This is the first time I saw it. Of course I’ve read it countless times but I breezed right on past. Take a look:
Moses was educated in all the wisdom of the Egyptians and was powerful in speech and action (Acts 7:22).
Seems simple enough. Moses was powerful and amazing. But then it struck me.
This is NOT the Moses we read about in Midian. Powerful in speech?
Quite the opposite.
Moses said to the Lord, “Pardon your servant, Lord. I have never been eloquent, neither in the past nor since you have spoken to your servant. I am slow of speech and tongue.”

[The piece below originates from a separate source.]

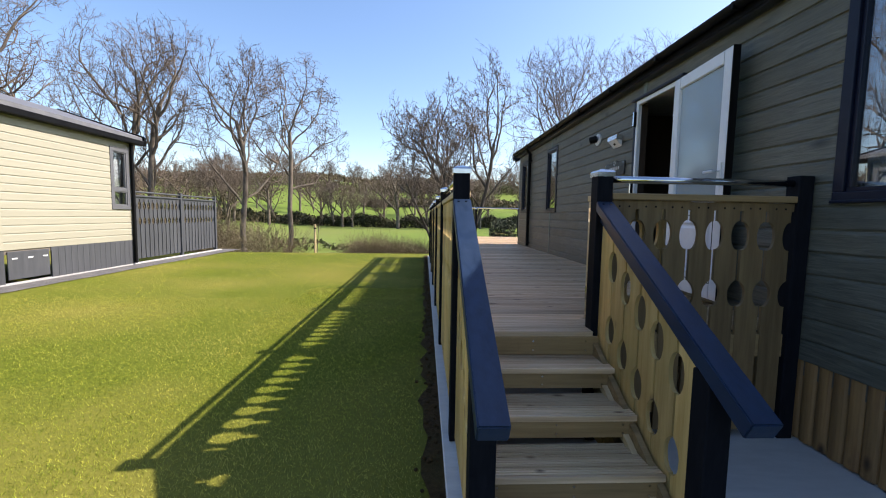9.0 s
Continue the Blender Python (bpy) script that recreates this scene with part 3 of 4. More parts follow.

The Lord said to him, “Who gave human beings their mouths? Who makes them deaf or mute? Who gives them sight or makes them blind? Is it not I, the Lord? Now go; I will help you speak and will teach you what to say.”
But Moses said, “Pardon your servant, Lord. Please send someone else.”
Then the Lord’s anger burned against Moses and he said, “What about your brother, Aaron the Levite? I know he can speak well. He is already on his way to meet you, and he will be glad to see you. You shall speak to him and put words in his mouth; I will help both of you speak and will teach you what to do. He will speak to the people for you, and it will be as if he were your mouth and as if you were God to him (Exodus 3:14-16).
It seemed when Moses was young and in Egypt, he was brimming with confidence. He was powerful in speech and action. He was sure of himself.
And now? He was not sure of anything. He knew he didn’t speak well. It is thought that he might have been one who stutters.
It does say he himself thought he was slow of speech both now and in the past, but when did that occur? Was he born with a speech impediment? Because it seems from the Acts 7:22 that he was in a season where things were going well.
It makes me wonder if indeed he was a stutterer. Because stuttering is known to follow emotional trauma. It happens in those who have been to war. Or from those who grew up with abuse.
When we consider Moses’ life, we see that he indeed had trauma. He was so confident that his fellow Israelites would see him as the deliverer that he killed an Egyptian (Acts 7:23-29).
“When Moses was forty years old, he decided to visit his own people, the Israelites. He saw one of them being mistreated by an Egyptian, so he went to his defense and avenged him by killing the Egyptian. Moses thought that his own people would realize that God was using him to rescue them, but they did not. The next day Moses came upon two Israelites who were fighting. He tried to reconcile them by saying, ‘Men, you are brothers; why do you want to hurt each other?’
“But the man who was mistreating the other pushed Moses aside and said, ‘Who made you ruler and judge over us? Are you thinking of killing me as you killed the Egyptian yesterday?’ When Moses heard this, he fled to Midian, where he settled as a foreigner and had two sons.
He was devastated. And he had to go on the run, leaving his princely life and becoming a desert nomad. He left it all because of murder. It likely was very traumatic. Enough that it could have caused a speech impediment.
Now obviously the main thrust of the text is not about Moses and emotional trauma. But it says something on a pastoral level.
The depth of your emotional trauma does not limit you to the greatness that God can use you.